Overview

Families are small schools, and parents are children’s first teachers. Every child in America is being home schooled in the sense that children’s expectations, aspirations, and early abilities are shaped at home. Their behaviors, learned skills, and knowledge are forged in the crucible of parent‐child interactions. Yet we know surprisingly little about the nature, frequency, or quality of these interactions.

In the New Jersey Families Study, we ask: How do families support their children’s early learning? Our study features a highly innovative “video ethnography.” We use direct observations of parent‐child interactions to deepen our understanding of the contextualized strategies that families from a wide variety of backgrounds and in different social and economic circumstances use to build skills in their young children. Unobtrusive technologies in the form of video cameras placed strategically in up to four rooms in participants’ homes (rooms where most interactions occur) and activated continuously throughout the day and evening for two weeks constitute the primary means of data collection.

Interactions that hold particular interest are those that are believed to be linked to cognitive and social‐emotional development—the amount of reading and talking parents do with children, children’s sleep routines, their diets and nutrition, their exposure to electronic screen time, structure versus chaos at home, and the way that stress outside the home affects parenting practices. Taking a holistic approach to parent‐child interactions and filming families in their natural habitats over an extended period will not only help more children to become school‐ready.

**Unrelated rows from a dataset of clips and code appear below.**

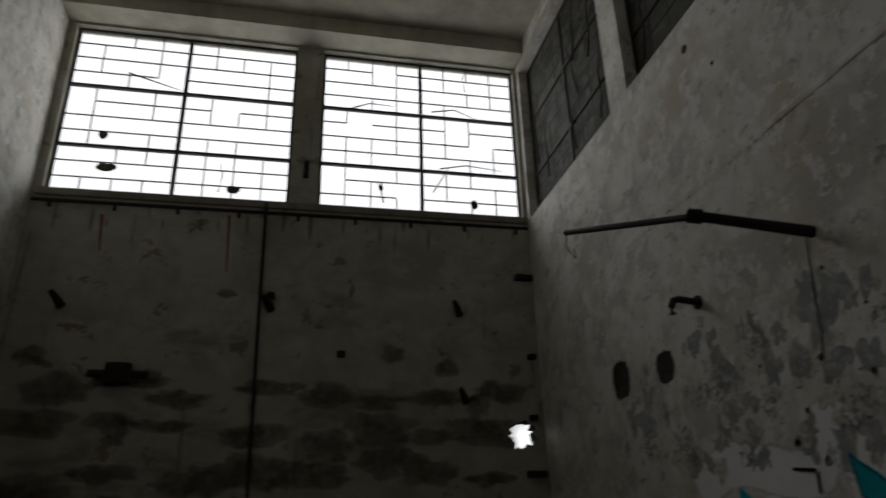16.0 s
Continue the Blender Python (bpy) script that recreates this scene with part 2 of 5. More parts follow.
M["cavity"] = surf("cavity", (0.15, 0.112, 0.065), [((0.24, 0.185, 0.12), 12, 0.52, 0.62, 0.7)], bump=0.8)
M["damp"] = surf("damp", (0.33, 0.335, 0.335), [((0.44, 0.43, 0.40), (6, 6, 5), 0.52, 0.57, 0.8), ((0.60, 0.57, 0.5), (11, 11, 9), 0.58, 0.61, 0.8)], bump=0.5)
M["dark_glass"] = surf("dark_glass", (0.085, 0.083, 0.07), [((0.035, 0.04, 0.03), (2.2, 2.2, 2.6), 0.48, 0.56, 0.9), ((0.14, 0.135, 0.115), (3, 3, 5), 0.52, 0.62, 0.7)], rough=0.85, bump=0.1)
M["p_white"] = surf("p_white", (0.88, 0.88, 0.87), [((0.62, 0.59, 0.53), 5, 0.58, 0.68, 0.7)], bump=0.25, rough=0.7)
M["p_halo"] = surf("p_halo", (0.86, 0.86, 0.85), bump=0.3, rough=0.8, vary=0.06)
M["p_purple"] = surf("p_purple", (0.020, 0.012, 0.105), [((0.050, 0.026, 0.21), 1.6, 0.52, 0.64, 0.8), ((0.03, 0.02, 0.07), 3, 0.54, 0.64, 0.7)], bump=0.2, rough=0.55)
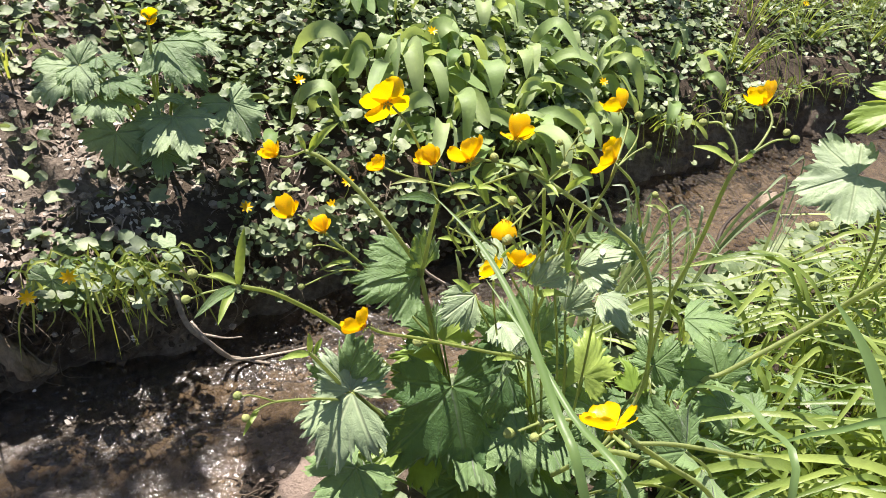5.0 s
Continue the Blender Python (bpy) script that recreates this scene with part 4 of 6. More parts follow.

This unique study will also lead to a better appreciation of the daily struggles facing many families and thereby help schools become more “children‐ready.”

We have reached an important milestone. Data collection from 21 families is now complete, including nearly 463,000 discrete video clips representing more than 5,700 hours of in‐home video.  In addition, a 230‐page Documentation Manual that describes everything we have done since 2011 and documents every piece of data collected is finished. This manual can also serve as a user’s guide to anyone wishing to replicate this study in another site. We are now preparing the data for analysis and will be seeking planning grant funds to carry out several interim steps.